Return each line of the data below verbatim; pictures are to be left out.

** Start Data section **

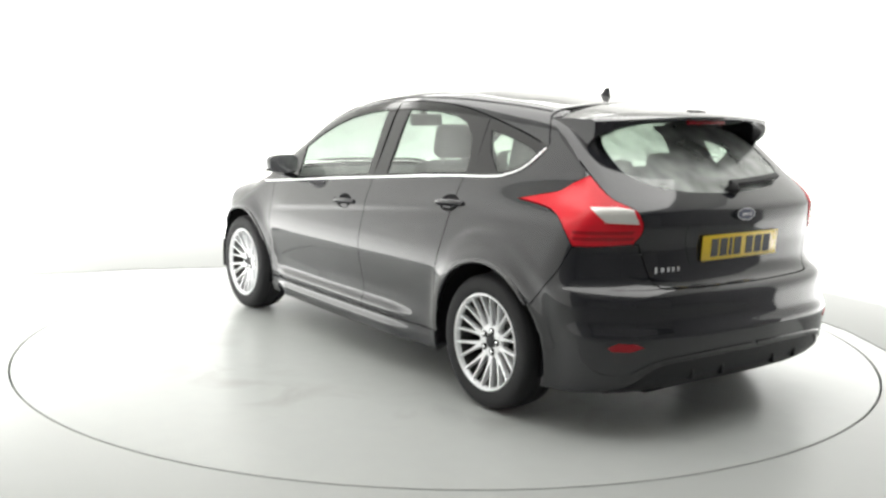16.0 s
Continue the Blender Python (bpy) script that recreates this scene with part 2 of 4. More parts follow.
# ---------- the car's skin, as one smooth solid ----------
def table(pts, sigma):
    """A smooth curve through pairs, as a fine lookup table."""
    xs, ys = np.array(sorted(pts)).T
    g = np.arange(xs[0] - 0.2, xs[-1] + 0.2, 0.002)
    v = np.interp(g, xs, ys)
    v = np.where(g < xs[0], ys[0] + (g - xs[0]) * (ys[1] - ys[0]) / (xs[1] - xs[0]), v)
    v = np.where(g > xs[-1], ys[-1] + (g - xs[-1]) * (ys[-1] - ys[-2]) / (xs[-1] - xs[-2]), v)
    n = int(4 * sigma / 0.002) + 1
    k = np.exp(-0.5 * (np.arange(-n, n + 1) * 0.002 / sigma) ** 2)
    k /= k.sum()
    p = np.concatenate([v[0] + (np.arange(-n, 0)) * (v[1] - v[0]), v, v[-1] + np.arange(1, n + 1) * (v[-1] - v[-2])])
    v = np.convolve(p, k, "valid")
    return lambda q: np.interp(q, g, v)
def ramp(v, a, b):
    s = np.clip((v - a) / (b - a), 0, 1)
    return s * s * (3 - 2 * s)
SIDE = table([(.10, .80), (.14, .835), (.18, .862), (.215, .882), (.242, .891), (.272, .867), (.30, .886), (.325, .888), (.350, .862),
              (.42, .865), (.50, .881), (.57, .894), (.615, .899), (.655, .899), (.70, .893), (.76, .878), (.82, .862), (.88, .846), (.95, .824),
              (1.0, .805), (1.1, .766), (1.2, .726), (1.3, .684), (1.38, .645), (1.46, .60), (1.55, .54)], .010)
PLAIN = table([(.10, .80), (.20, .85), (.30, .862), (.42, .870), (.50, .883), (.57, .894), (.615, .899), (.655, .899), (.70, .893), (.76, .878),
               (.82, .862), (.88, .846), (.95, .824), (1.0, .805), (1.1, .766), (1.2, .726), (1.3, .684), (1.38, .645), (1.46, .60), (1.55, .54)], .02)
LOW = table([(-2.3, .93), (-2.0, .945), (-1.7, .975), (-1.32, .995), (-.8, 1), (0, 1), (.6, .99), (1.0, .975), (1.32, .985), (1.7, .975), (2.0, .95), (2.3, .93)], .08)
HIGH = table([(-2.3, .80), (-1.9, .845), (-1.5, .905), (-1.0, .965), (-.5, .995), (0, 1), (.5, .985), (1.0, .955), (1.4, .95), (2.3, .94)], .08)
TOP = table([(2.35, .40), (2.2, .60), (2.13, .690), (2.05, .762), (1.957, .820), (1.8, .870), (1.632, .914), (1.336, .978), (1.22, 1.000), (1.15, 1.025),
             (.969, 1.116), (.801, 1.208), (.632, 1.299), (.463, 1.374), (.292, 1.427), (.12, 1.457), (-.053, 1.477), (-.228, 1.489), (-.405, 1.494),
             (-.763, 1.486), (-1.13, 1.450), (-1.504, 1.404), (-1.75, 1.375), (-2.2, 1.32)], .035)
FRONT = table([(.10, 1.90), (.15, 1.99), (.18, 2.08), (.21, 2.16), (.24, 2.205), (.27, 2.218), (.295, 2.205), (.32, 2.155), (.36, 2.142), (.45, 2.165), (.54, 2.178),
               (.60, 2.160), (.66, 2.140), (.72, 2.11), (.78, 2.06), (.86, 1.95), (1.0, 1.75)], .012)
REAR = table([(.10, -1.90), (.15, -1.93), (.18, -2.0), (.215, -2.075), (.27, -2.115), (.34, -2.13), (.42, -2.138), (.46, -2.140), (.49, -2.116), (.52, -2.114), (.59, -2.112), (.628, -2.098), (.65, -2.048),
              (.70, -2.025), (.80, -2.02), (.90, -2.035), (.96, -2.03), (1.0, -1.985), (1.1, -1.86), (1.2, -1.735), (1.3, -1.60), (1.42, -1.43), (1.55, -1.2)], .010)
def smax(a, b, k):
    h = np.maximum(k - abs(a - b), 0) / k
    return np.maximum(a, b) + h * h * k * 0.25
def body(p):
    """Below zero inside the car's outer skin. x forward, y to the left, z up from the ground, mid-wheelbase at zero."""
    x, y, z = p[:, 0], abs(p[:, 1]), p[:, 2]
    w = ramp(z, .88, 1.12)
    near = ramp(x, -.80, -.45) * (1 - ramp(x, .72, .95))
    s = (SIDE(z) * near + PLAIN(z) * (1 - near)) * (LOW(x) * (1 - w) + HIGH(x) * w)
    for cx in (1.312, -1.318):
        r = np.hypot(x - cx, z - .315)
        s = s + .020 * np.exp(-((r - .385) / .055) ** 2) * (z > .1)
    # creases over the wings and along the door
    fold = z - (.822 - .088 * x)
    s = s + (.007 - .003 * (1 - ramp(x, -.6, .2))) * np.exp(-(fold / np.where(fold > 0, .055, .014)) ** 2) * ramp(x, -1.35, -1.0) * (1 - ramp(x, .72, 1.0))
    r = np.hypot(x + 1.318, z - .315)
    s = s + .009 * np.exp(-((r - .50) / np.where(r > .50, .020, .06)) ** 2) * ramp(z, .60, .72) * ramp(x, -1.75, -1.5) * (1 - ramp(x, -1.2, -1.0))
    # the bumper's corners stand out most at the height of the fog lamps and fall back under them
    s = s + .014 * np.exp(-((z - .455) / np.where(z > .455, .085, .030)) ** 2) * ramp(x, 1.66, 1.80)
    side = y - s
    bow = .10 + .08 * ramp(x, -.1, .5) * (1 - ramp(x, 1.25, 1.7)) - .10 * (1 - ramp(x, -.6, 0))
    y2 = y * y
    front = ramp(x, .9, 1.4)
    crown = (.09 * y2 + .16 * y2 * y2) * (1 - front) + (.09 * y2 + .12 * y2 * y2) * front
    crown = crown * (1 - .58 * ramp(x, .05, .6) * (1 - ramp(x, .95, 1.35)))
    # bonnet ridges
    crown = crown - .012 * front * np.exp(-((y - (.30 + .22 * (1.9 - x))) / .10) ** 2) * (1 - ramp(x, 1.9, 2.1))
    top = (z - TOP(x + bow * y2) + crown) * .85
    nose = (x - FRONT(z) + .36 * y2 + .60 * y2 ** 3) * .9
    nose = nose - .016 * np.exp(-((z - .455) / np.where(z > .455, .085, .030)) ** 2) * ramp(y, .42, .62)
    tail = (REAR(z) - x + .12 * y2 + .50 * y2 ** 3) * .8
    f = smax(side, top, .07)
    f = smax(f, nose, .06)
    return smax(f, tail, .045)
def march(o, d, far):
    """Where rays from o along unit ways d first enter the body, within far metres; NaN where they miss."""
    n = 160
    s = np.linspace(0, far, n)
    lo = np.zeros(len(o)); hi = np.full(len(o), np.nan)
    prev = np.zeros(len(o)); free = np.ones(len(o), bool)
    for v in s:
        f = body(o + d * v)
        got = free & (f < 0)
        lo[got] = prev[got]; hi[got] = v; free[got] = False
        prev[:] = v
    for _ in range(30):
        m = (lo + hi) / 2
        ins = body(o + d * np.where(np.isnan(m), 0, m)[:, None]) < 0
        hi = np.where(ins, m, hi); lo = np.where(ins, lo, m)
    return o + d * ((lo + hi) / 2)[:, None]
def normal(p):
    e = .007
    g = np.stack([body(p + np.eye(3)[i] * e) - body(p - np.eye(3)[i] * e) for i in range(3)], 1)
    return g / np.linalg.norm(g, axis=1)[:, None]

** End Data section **

Full output
16.0 s
Continue the Blender Python (bpy) script that recreates this scene with part 2 of 4. More parts follow.
# ---------- the car's skin, as one smooth solid ----------
def table(pts, sigma):
    """A smooth curve through pairs, as a fine lookup table."""
    xs, ys = np.array(sorted(pts)).T
    g = np.arange(xs[0] - 0.2, xs[-1] + 0.2, 0.002)
    v = np.interp(g, xs, ys)
    v = np.where(g < xs[0], ys[0] + (g - xs[0]) * (ys[1] - ys[0]) / (xs[1] - xs[0]), v)
    v = np.where(g > xs[-1], ys[-1] + (g - xs[-1]) * (ys[-1] - ys[-2]) / (xs[-1] - xs[-2]), v)
    n = int(4 * sigma / 0.002) + 1
    k = np.exp(-0.5 * (np.arange(-n, n + 1) * 0.002 / sigma) ** 2)
    k /= k.sum()
    p = np.concatenate([v[0] + (np.arange(-n, 0)) * (v[1] - v[0]), v, v[-1] + np.arange(1, n + 1) * (v[-1] - v[-2])])
    v = np.convolve(p, k, "valid")
    return lambda q: np.interp(q, g, v)
def ramp(v, a, b):
    s = np.clip((v - a) / (b - a), 0, 1)
    return s * s * (3 - 2 * s)
SIDE = table([(.10, .80), (.14, .835), (.18, .862), (.215, .882), (.242, .891), (.272, .867), (.30, .886), (.325, .888), (.350, .862),
              (.42, .865), (.50, .881), (.57, .894), (.615, .899), (.655, .899), (.70, .893), (.76, .878), (.82, .862), (.88, .846), (.95, .824),
              (1.0, .805), (1.1, .766), (1.2, .726), (1.3, .684), (1.38, .645), (1.46, .60), (1.55, .54)], .010)
PLAIN = table([(.10, .80), (.20, .85), (.30, .862), (.42, .870), (.50, .883), (.57, .894), (.615, .899), (.655, .899), (.70, .893), (.76, .878),
               (.82, .862), (.88, .846), (.95, .824), (1.0, .805), (1.1, .766), (1.2, .726), (1.3, .684), (1.38, .645), (1.46, .60), (1.55, .54)], .02)
LOW = table([(-2.3, .93), (-2.0, .945), (-1.7, .975), (-1.32, .995), (-.8, 1), (0, 1), (.6, .99), (1.0, .975), (1.32, .985), (1.7, .975), (2.0, .95), (2.3, .93)], .08)
HIGH = table([(-2.3, .80), (-1.9, .845), (-1.5, .905), (-1.0, .965), (-.5, .995), (0, 1), (.5, .985), (1.0, .955), (1.4, .95), (2.3, .94)], .08)
TOP = table([(2.35, .40), (2.2, .60), (2.13, .690), (2.05, .762), (1.957, .820), (1.8, .870), (1.632, .914), (1.336, .978), (1.22, 1.000), (1.15, 1.025),
             (.969, 1.116), (.801, 1.208), (.632, 1.299), (.463, 1.374), (.292, 1.427), (.12, 1.457), (-.053, 1.477), (-.228, 1.489), (-.405, 1.494),
             (-.763, 1.486), (-1.13, 1.450), (-1.504, 1.404), (-1.75, 1.375), (-2.2, 1.32)], .035)
FRONT = table([(.10, 1.90), (.15, 1.99), (.18, 2.08), (.21, 2.16), (.24, 2.205), (.27, 2.218), (.295, 2.205), (.32, 2.155), (.36, 2.142), (.45, 2.165), (.54, 2.178),
               (.60, 2.160), (.66, 2.140), (.72, 2.11), (.78, 2.06), (.86, 1.95), (1.0, 1.75)], .012)
REAR = table([(.10, -1.90), (.15, -1.93), (.18, -2.0), (.215, -2.075), (.27, -2.115), (.34, -2.13), (.42, -2.138), (.46, -2.140), (.49, -2.116), (.52, -2.114), (.59, -2.112), (.628, -2.098), (.65, -2.048),
              (.70, -2.025), (.80, -2.02), (.90, -2.035), (.96, -2.03), (1.0, -1.985), (1.1, -1.86), (1.2, -1.735), (1.3, -1.60), (1.42, -1.43), (1.55, -1.2)], .010)
def smax(a, b, k):
    h = np.maximum(k - abs(a - b), 0) / k
    return np.maximum(a, b) + h * h * k * 0.25
def body(p):
    """Below zero inside the car's outer skin. x forward, y to the left, z up from the ground, mid-wheelbase at zero."""
    x, y, z = p[:, 0], abs(p[:, 1]), p[:, 2]
    w = ramp(z, .88, 1.12)
    near = ramp(x, -.80, -.45) * (1 - ramp(x, .72, .95))
    s = (SIDE(z) * near + PLAIN(z) * (1 - near)) * (LOW(x) * (1 - w) + HIGH(x) * w)
    for cx in (1.312, -1.318):
        r = np.hypot(x - cx, z - .315)
        s = s + .020 * np.exp(-((r - .385) / .055) ** 2) * (z > .1)
    # creases over the wings and along the door
    fold = z - (.822 - .088 * x)
    s = s + (.007 - .003 * (1 - ramp(x, -.6, .2))) * np.exp(-(fold / np.where(fold > 0, .055, .014)) ** 2) * ramp(x, -1.35, -1.0) * (1 - ramp(x, .72, 1.0))
    r = np.hypot(x + 1.318, z - .315)
    s = s + .009 * np.exp(-((r - .50) / np.where(r > .50, .020, .06)) ** 2) * ramp(z, .60, .72) * ramp(x, -1.75, -1.5) * (1 - ramp(x, -1.2, -1.0))
    # the bumper's corners stand out most at the height of the fog lamps and fall back under them
    s = s + .014 * np.exp(-((z - .455) / np.where(z > .455, .085, .030)) ** 2) * ramp(x, 1.66, 1.80)
    side = y - s
    bow = .10 + .08 * ramp(x, -.1, .5) * (1 - ramp(x, 1.25, 1.7)) - .10 * (1 - ramp(x, -.6, 0))
    y2 = y * y
    front = ramp(x, .9, 1.4)
    crown = (.09 * y2 + .16 * y2 * y2) * (1 - front) + (.09 * y2 + .12 * y2 * y2) * front
    crown = crown * (1 - .58 * ramp(x, .05, .6) * (1 - ramp(x, .95, 1.35)))
    # bonnet ridges
    crown = crown - .012 * front * np.exp(-((y - (.30 + .22 * (1.9 - x))) / .10) ** 2) * (1 - ramp(x, 1.9, 2.1))
    top = (z - TOP(x + bow * y2) + crown) * .85
    nose = (x - FRONT(z) + .36 * y2 + .60 * y2 ** 3) * .9
    nose = nose - .016 * np.exp(-((z - .455) / np.where(z > .455, .085, .030)) ** 2) * ramp(y, .42, .62)
    tail = (REAR(z) - x + .12 * y2 + .50 * y2 ** 3) * .8
    f = smax(side, top, .07)
    f = smax(f, nose, .06)
    return smax(f, tail, .045)
def march(o, d, far):
    """Where rays from o along unit ways d first enter the body, within far metres; NaN where they miss."""
    n = 160
    s = np.linspace(0, far, n)
    lo = np.zeros(len(o)); hi = np.full(len(o), np.nan)
    prev = np.zeros(len(o)); free = np.ones(len(o), bool)
    for v in s:
        f = body(o + d * v)
        got = free & (f < 0)
        lo[got] = prev[got]; hi[got] = v; free[got] = False
        prev[:] = v
    for _ in range(30):
        m = (lo + hi) / 2
        ins = body(o + d * np.where(np.isnan(m), 0, m)[:, None]) < 0
        hi = np.where(ins, m, hi); lo = np.where(ins, lo, m)
    return o + d * ((lo + hi) / 2)[:, None]
def normal(p):
    e = .007
    g = np.stack([body(p + np.eye(3)[i] * e) - body(p - np.eye(3)[i] * e) for i in range(3)], 1)
    return g / np.linalg.norm(g, axis=1)[:, None]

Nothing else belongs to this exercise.